O governo admite que o único setor que realmente pode enfrentar problemas com essa abertura de mercado é o têxtil. Entre os países de menor desenvolvimento relativo está Bangladesh, que possui 80% de suas exportações concentradas nesse setor. Além disso, o investimento para a construção de uma fábrica de confecção é relativamente baixo, o que facilita o surgimento rápido dessa indústria.

"Bangladesh é um grande exportador de produtos têxteis para os Estados Unidos e para a Europa, e com esse sistema terá acesso ao mercado brasileiro com tarifa zero", reclama o diretor-executivo da Associação Brasileira da Indústria Têxtil (Abit), Fernando Pimentel. Os Estados Unidos importaram US$ 5,3 bilhões em produtos têxteis e de vestuário em 2005. Desse total, US$ 2,38 bilhões vieram de Bangladesh e 97% é vestuário, o elo da cadeia que mais emprega.

"O Brasil não está ganhando nada com isso. É cortesia com o chapéu alheio", completa o empresário. Ele também ressalta que a China está investindo muito na África, o que aumenta o risco de ocorrer apenas um "pseudo-beneficiamento" dos produtos nesses países. A Abit indicou ao governo uma lista de sensíveis que espera ver excluída do sistema.
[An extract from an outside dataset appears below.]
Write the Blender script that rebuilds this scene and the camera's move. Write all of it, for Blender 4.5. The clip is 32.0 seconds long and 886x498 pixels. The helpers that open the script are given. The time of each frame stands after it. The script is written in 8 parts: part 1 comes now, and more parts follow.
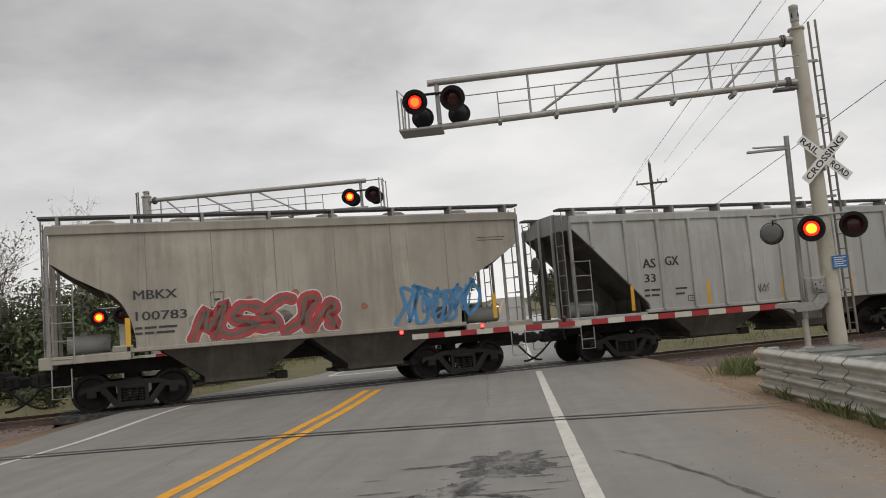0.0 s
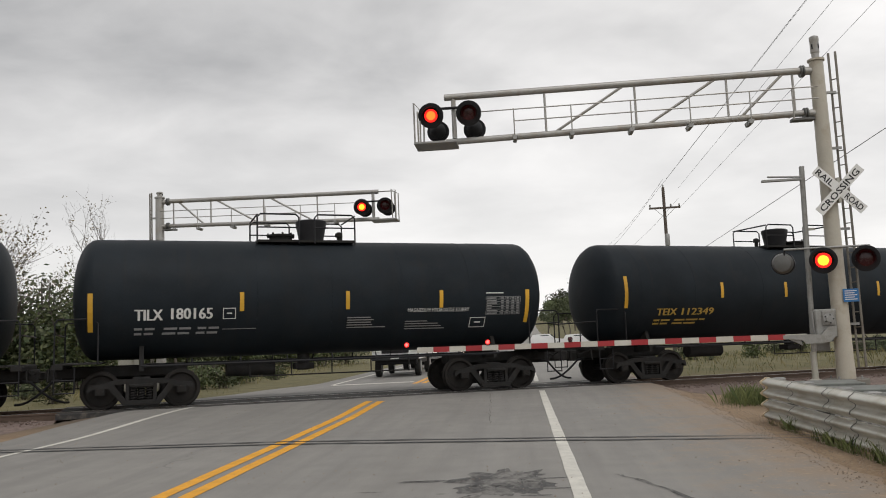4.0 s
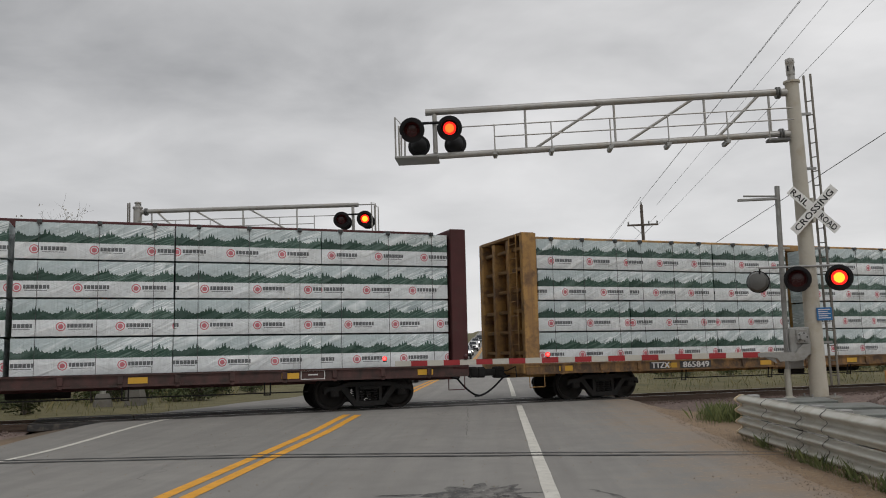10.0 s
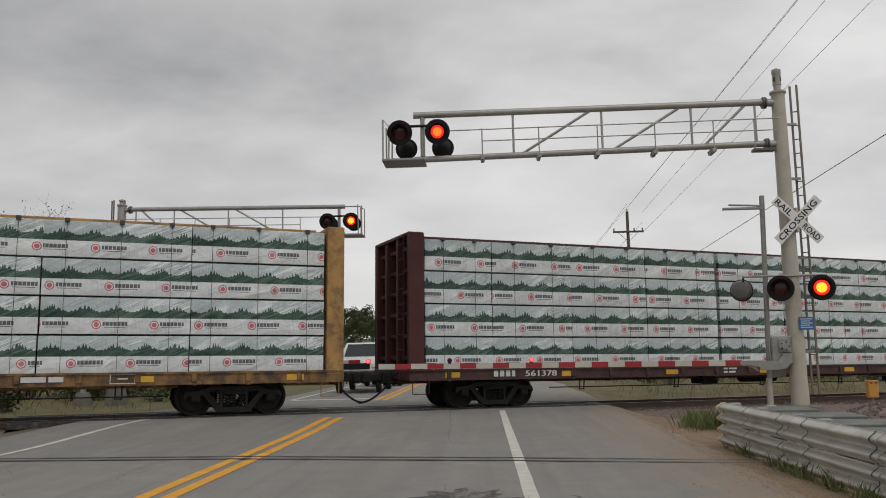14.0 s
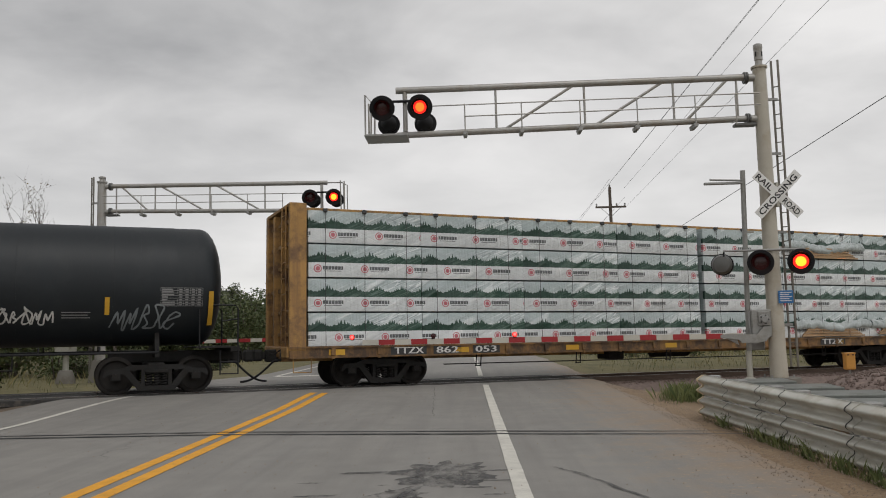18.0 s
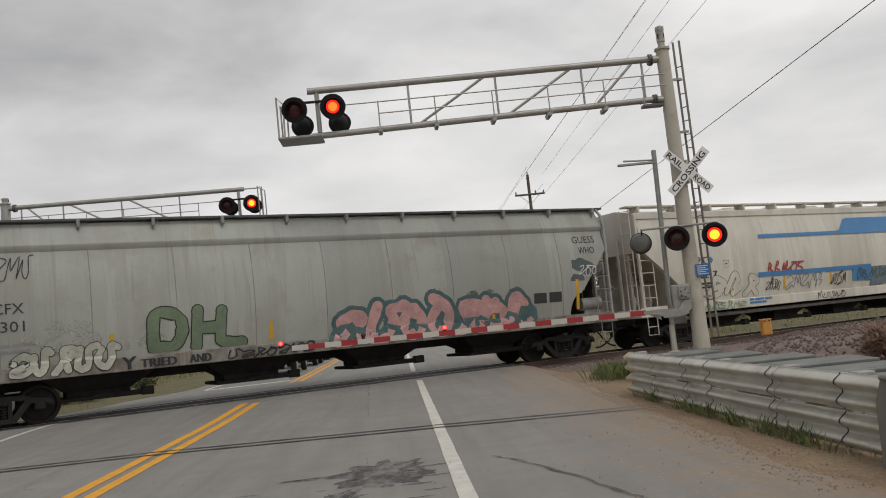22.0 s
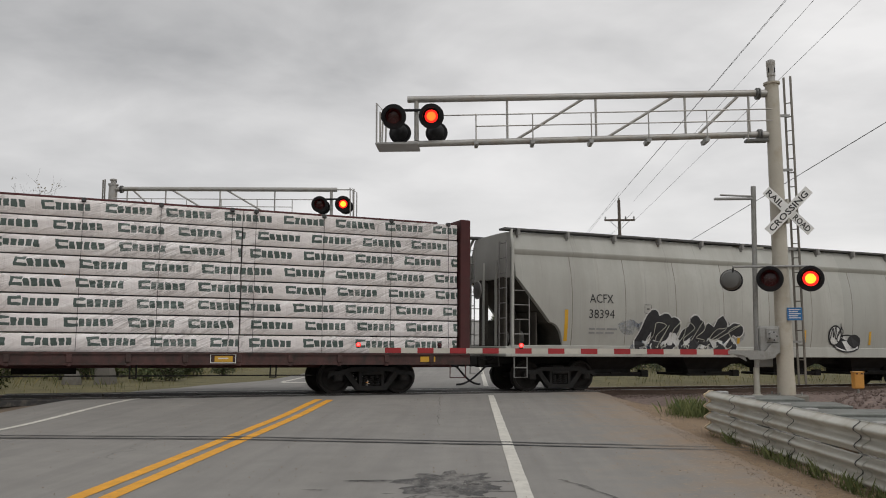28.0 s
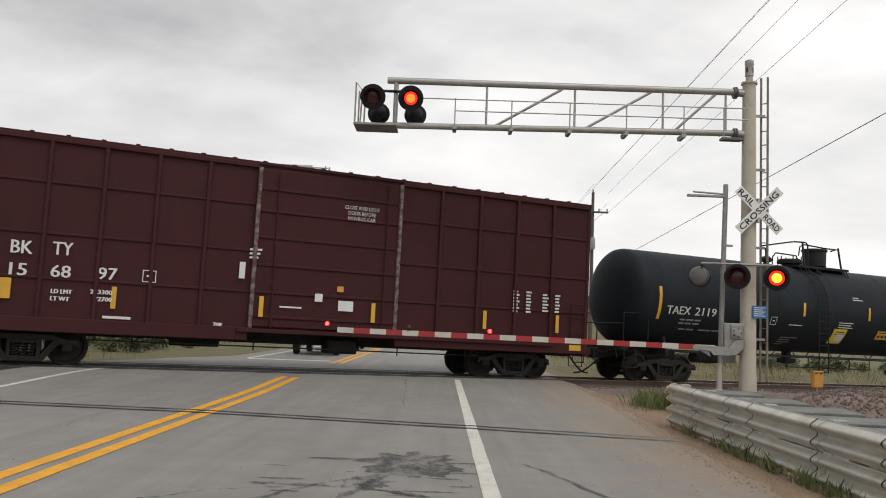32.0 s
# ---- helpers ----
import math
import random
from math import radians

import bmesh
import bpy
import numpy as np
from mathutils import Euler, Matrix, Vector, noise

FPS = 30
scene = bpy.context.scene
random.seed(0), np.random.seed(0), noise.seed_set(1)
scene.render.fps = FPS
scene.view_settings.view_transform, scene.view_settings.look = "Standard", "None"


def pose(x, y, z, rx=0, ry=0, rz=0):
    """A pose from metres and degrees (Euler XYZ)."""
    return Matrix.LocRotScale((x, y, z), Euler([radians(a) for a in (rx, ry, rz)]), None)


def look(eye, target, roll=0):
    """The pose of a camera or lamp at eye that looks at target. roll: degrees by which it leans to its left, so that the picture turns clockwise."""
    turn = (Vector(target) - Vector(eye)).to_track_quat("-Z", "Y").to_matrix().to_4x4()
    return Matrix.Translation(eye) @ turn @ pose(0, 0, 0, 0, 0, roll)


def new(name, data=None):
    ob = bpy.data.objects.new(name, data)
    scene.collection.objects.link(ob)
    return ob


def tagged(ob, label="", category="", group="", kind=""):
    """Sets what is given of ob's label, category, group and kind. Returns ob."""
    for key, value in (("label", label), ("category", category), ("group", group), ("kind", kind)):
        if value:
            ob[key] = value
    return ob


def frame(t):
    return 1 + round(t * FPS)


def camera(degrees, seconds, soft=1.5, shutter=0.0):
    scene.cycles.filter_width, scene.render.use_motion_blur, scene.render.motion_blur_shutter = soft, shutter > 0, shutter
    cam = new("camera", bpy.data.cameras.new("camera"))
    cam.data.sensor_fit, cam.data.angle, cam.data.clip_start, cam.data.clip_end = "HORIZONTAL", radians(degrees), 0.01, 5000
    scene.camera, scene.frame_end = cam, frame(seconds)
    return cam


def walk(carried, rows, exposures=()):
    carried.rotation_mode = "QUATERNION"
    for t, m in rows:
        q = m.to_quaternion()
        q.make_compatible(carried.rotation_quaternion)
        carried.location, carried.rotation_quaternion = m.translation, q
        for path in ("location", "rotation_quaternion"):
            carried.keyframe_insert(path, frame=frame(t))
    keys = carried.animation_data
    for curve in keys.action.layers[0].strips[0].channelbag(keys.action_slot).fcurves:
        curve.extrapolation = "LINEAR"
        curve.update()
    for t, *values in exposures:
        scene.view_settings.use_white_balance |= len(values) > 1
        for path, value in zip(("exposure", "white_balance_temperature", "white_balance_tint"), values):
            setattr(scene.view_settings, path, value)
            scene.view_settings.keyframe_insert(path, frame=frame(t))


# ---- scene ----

Outra demanda do setor é que o Brasil estabeleça uma regra de origem mais rígida.

Com o sistema em vigor em 2007, o governo brasileiro estará se antecipando em um ano ao compromisso assumido na reunião de Hong Kong em dezembro de 2004. Na ocasião, os países-membros da OMC concordaram em abrir seus mercados para as nações de menor desenvolvimento relativo até 2008. A medida é obrigatória para os países desenvolvidos e facultativa para os países em desenvolvimento, como o Brasil.

O acordo selado no âmbito da OMC beneficia os 32 países de menor desenvolvimento relativo que fazem parte da entidade, mas o governo brasileiro quer incluir no seu sistema os 50 países que estão na lista elaborada pela Organização das Nações Unidas (ONU), que avalia as vulnerabilidades econômica, social, política e institucional dessas nações.